Re: How much effort making a NES emulator takes (info)
by on (#107996)
Thanks for sharing the details, it's interesting to see the different approaches - personally I started with CPU, running non-graphical test ROMs against known good logs, then memory handling, ROM loading and finally the PPU. I haven't touched the APU yet, I'd be interested in seeing your code if possible - an insight into even a crude implementation would be very useful to me.

Total time spent so far - probably about 50 hours, although I'm not that experienced a coder and struggled early on with attribute tables and scrolling.
Re: How much effort making a NES emulator takes (info)
by on (#107999)
Shiru wrote:
Take in account that this wasn't my first emulator, I can't even really count which one it is - seventh, probably.

First NES emulator or first emulator in general?
Re: How much effort making a NES emulator takes (info)
by on (#108001)
Problem with showing the sound code is that it all scattered around the source, mixed with memory handlers - I was too lazy to structure the code in a proper way. I think I'll do some improvements and un-tie the sound code a bit later, so I'll be able to show it easily.

Not first in general, but first NES emulator. Other systems were all 8-bit, mostly obscure, and I think only one of my emulators has been ever released to the public.
Re: How much effort making a NES emulator takes (info)
by on (#108005)
27 hours is pretty good, I think.

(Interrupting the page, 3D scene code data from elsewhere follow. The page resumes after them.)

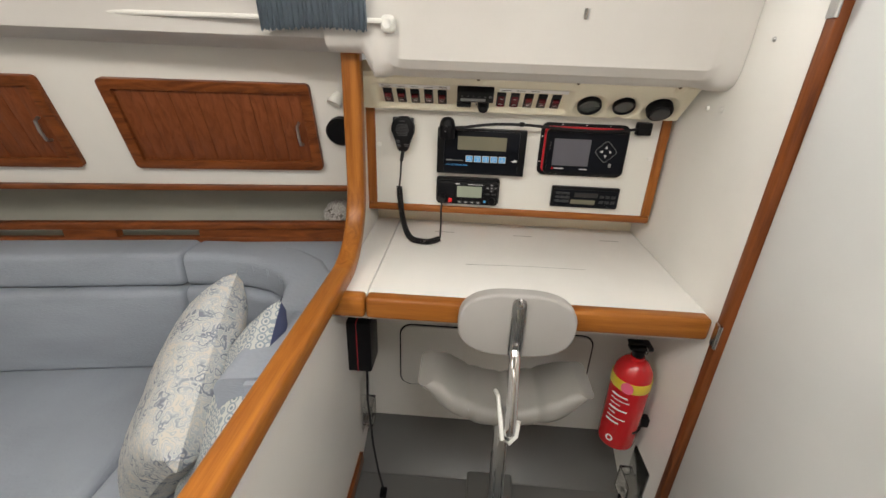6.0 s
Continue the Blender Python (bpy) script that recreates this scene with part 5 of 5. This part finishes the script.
for ob in scene.objects:
    if ob not in before_saloon and ob.type == "MESH":
        follow_hull(ob)
pouch = bmesh.new()
bmesh.ops.create_uvsphere(pouch, u_segments=18, v_segments=12, radius=1)
for v in pouch.verts:
    c = v.co
    v.co = Vector((-1.80 + 0.05 * c.x, -0.535 + 0.055 * c.y * (1 + 0.1 * math.sin(9 * c.z)), 0.715 + 0.056 * math.copysign(abs(c.z) ** 0.7, c.z) + 0.004 * math.sin(14 * c.y)))
PATG = bpy.data.materials.new("grey_print_cloth")


def print_cloth(m, cols, scale, kind):
    m.use_nodes = True
    t = m.node_tree
    b = t.nodes["Principled BSDF"]
    b.inputs["Roughness"].default_value = 0.92
    tc = t.nodes.new("ShaderNodeTexCoord")
    vo = t.nodes.new("ShaderNodeTexVoronoi")
    vo.inputs["Scale"].default_value = scale
    no = t.nodes.new("ShaderNodeTexNoise")
    no.inputs["Scale"].default_value = scale * 0.5
    ramp = t.nodes.new("ShaderNodeValToRGB")
    ramp.color_ramp.interpolation = "CONSTANT" if kind == "chain" else "EASE"
    while len(ramp.color_ramp.elements) < len(cols):
        ramp.color_ramp.elements.new(0.5)
    for el, (p, c) in zip(ramp.color_ramp.elements, cols):
        el.position, el.color = p, (*c, 1)
    t.links.new(tc.outputs["Object"], no.inputs["Vector"])
    if kind == "chain":
        vo.inputs["Randomness"].default_value = 0.12
        t.links.new(tc.outputs["Object"], vo.inputs["Vector"])
        t.links.new(vo.outputs["Distance"], ramp.inputs[0])
    else:
        mx = t.nodes.new("ShaderNodeVectorMath")
        mx.operation = "MULTIPLY_ADD"
        mx.inputs[1].default_value = (0.08, 0.08, 0.08)
        t.links.new(no.outputs["Color"], mx.inputs[0])
        t.links.new(tc.outputs["Object"], mx.inputs[2])
        t.links.new(mx.outputs[0], vo.inputs["Vector"])
        wv = t.nodes.new("ShaderNodeMath")
        wv.operation = "SINE"
        mu = t.nodes.new("ShaderNodeMath")
        mu.operation, mu.inputs[1].default_value = "MULTIPLY", 11.0
        t.links.new(vo.outputs["Distance"], mu.inputs[0])
        t.links.new(mu.outputs[0], wv.inputs[0])
        ad = t.nodes.new("ShaderNodeMath")
        ad.operation = "MULTIPLY_ADD"
        ad.inputs[1].default_value = 0.3
        t.links.new(wv.outputs[0], ad.inputs[0])
        t.links.new(no.outputs[0], ad.inputs[2])
        t.links.new(ad.outputs[0], ramp.inputs[0])
    t.links.new(ramp.outputs[0], b.inputs["Base Color"])
    n2 = t.nodes.new("ShaderNodeTexNoise")
    n2.inputs["Scale"].default_value = 700
    bp = t.nodes.new("ShaderNodeBump")
    bp.inputs["Strength"].default_value, bp.inputs["Distance"].default_value = 0.5, 0.002
    t.links.new(n2.outputs[0], bp.inputs["Height"])
    t.links.new(bp.outputs[0], b.inputs["Normal"])
    return m


print_cloth(PATG, [(0.0, (0.10, 0.09, 0.08)), (0.45, (0.55, 0.53, 0.50)), (0.7, (0.30, 0.28, 0.27))], 45, "paisley")
PAISLEY = print_cloth(bpy.data.materials.new("paisley_cloth"), [(0.10, (0.20, 0.22, 0.27)), (0.32, (0.44, 0.47, 0.49)), (0.50, (0.60, 0.57, 0.52)), (0.66, (0.38, 0.43, 0.46)), (0.85, (0.58, 0.54, 0.48))], 46, "paisley")
CHAIN = print_cloth(bpy.data.materials.new("chain_print_cloth"), [(0.0, (0.20, 0.25, 0.29)), (0.20, (0.50, 0.51, 0.50)), (0.40, (0.25, 0.30, 0.34)), (0.56, (0.50, 0.51, 0.49))], 56, "chain")
NAVY = mat("navy_cotton", (0.06, 0.075, 0.15), 0.9, var=0.12, bump=0.5, bump_scale=700)
solid("printed_pouch", pouch, PATG, "grey printed cloth pouch on the shelf", "pouch")


def pillow(m, half, thick, front, label, behind):
    p = thing("throw_pillow", m, label, "pillow")
    n = 22
    for side, mt_ in ((1, front), (-1, behind)):
        bm = bmesh.new()
        g = []
        for i in range(n + 1):
            row = []
            for j in range(n + 1):
                a, b = -1 + 2 * i / n, -1 + 2 * j / n
                pin = 1 - 0.10 * (1 - abs(a) ** 3) * abs(b) ** 3
                pin2 = 1 - 0.10 * (1 - abs(b) ** 3) * abs(a) ** 3
                bulge = max(0.0, (1 - a ** 4) * (1 - b ** 4)) ** 0.55
                wr = 0.004 * math.sin(9 * a + 5 * b) * bulge
                row.append(bm.verts.new(m @ Vector((a * half * pin2, b * half * pin, side * (thick * bulge + wr * bulge)))))
            g.append(row)
        for i in range(n):
            for j in range(n):
                bm.faces.new((g[i][j], g[i + 1][j], g[i + 1][j + 1], g[i][j + 1]))
        bmesh.ops.recalc_face_normals(bm, faces=bm.faces)
        part("front_panel" if side == 1 else "back_panel", bm, mt_, p)


pillow(Matrix.Translation((-1.20, -0.755, 0.462)) @ pose(0, 0, 0, 58, 24, 10), 0.232, 0.082, PAISLEY, "plump paisley throw pillow leaning in the settee corner", PAISLEY)
pillow(Matrix.Translation((-1.105, -0.590, 0.468)) @ pose(0, 0, 0, 60, 26, 8), 0.222, 0.062, CHAIN, "blue and white chain-print throw pillow with navy back", NAVY)

# curtain on its white rod
rod = thing("curtain_rod", (-1.42, -0.31, 1.285), "thin white curtain rod along the deck liner", "rod")
part("rod", tube([(-1.420, -0.293, 1.286), (-1.420, -2.6, 1.286)], 0.005, 10), PLASTW, rod)
part("end_bracket", join(box(-1.455, -1.414, -0.306, -0.277, 1.264, 1.298, 0.010, 4), lathe([(0.009, 0), (0.009, 0.004), (0.005, 0.002), (0, 0.002)], (-1.414, -0.291, 1.281), (1, 0, 0), 14)), PLASTW, rod, "white end bracket")
cur = bmesh.new()
cg = []
for i in range(91):
    y = -0.332 - 0.225 * i / 90
    cg.append([cur.verts.new((-1.414 + (z - 1.27) * 0.11 + 0.0026 * math.sin(i * 1.5 + 0.9 * math.sin(i * 0.37)) * (1.4 if z < 1.285 else 0.8), y, z - (0.0030 * math.sin(i * 2.3) + 0.0016 * math.sin(i * 5.1) - 0.004 * math.sin(i * 0.05) if z < 1.272 else 0))) for z in (1.265, 1.280, 1.288, 1.298, 1.32, 1.40, 1.50, 1.62)])
for a, b in zip(cg, cg[1:]):
    for k in range(7):
        cur.faces.new((a[k], b[k], b[k + 1], a[k + 1]))
bmesh.ops.solidify(cur, geom=cur.faces[:], thickness=0.002)
solid("curtain", cur, CURTAIN, "slate blue gathered curtain drawn to one side", "curtain")
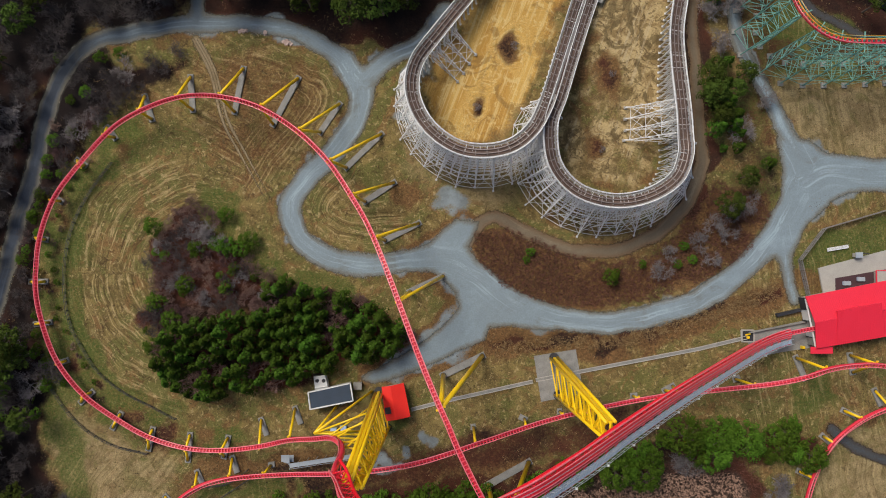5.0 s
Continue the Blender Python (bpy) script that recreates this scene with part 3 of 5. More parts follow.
# soil colours
DRY_A, DRY_B, DRY_C, DRY_D = (0.245, 0.18, 0.068), (0.146, 0.104, 0.039), (0.126, 0.125, 0.037), (0.072, 0.046, 0.02)
STRAW_PALE = (0.46, 0.35, 0.17)
GREEN_A, GREEN_B = (0.055, 0.092, 0.018), (0.105, 0.118, 0.028)
DIRT_A, DIRT_B = (0.21, 0.112, 0.046), (0.1, 0.049, 0.023)
LITTER_A, LITTER_B, LITTER_C = (0.05, 0.027, 0.018), (0.02, 0.012, 0.011), (0.105, 0.036, 0.021)
SAND_A, SAND_B, SAND_C, SAND_D = (0.58, 0.36, 0.1), (0.46, 0.255, 0.06), (0.66, 0.49, 0.21), (0.2, 0.115, 0.04)
GRAVEL_A, GRAVEL_B = (0.255, 0.295, 0.31), (0.18, 0.2, 0.2)
# Near-black litter tone that carries the shade under the woods.
SHADE_HUMUS = (0.011, 0.009, 0.009)
MUD_A, MUD_B = (0.028, 0.019, 0.015), (0.1, 0.062, 0.045)

STUMPS = [
    (14.5, 96.4), (55.1, 106.3), (26.1, 115), (51.5, 83.5),
]
FENCE_WEST = [
    (-94.7, 80.7), (-99.5, 74.4), (-103.7, 67.6), (-107, 59.9), (-108.7, 49.7), (-108.6, 41.2), (-106.9, 32.6),
    (-103.4, 25.8), (-98.3, 18.2), (-90.7, 12.2), (-82.3, 7.9), (-75.5, 4.3),
]
FENCE_SOUTH = [
    (4.2, -48.2), (18.2, -48.8), (66.6, -60.5), (66, -69.6), (60.5, -69.5), (37.2, -63.5), (5.4, -59.3), (4.2, -48.2),
]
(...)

If I had to hazard a guess (it's been 10 years since I started :shock:), I think it probably took me twice that long to get from nothing to being able to play some games (no sound, NROM and a couple of the easy mappers).
Re: How much effort making a NES emulator takes (info)
by on (#108041)
Twenty seven hours is pretty remarkable, at least in my eyes. It took Mr. Snazz and I way longer with VeNES (I would say multiple weeks worth of actual man hours); the effort Mike Perry and I put into qNES would have been slightly less.
Re: How much effort making a NES emulator takes (info)
by on (#108075)
I'm so slow that I doubt I could finish even the header parser in 27 hours!

Sometimes I feel tempted to write an emulator, but I know that when I reach the advanced stages of handling the minute timing details I would get bored as hell and would just give up. Since I wouldn't want end up with an inaccurate emulator, I usually decide I'm not even gonna try.
Re: How much effort making a NES emulator takes (info)
by on (#108126)
tokumaru wrote:
I'm so slow that I doubt I could finish even the header parser in 27 hours!

Sometimes I feel tempted to write an emulator, but I know that when I reach the advanced stages of handling the minute timing details I would get bored as hell and would just give up. Since I wouldn't want end up with an inaccurate emulator, I usually decide I'm not even gonna try.


Even if your emulator isn't perfect it's still fun to write one of your own. I know the ones I've made certainly aren't better than the best emulators for those systems but they work pretty well and it's nice to know that you made it. One of these days I'll try to tackle APU/sound emulation for the NES. I've always used blargg's awesome APU library. I considered trying to write a SNES emulator of my own since he has a nice SPC library for it too.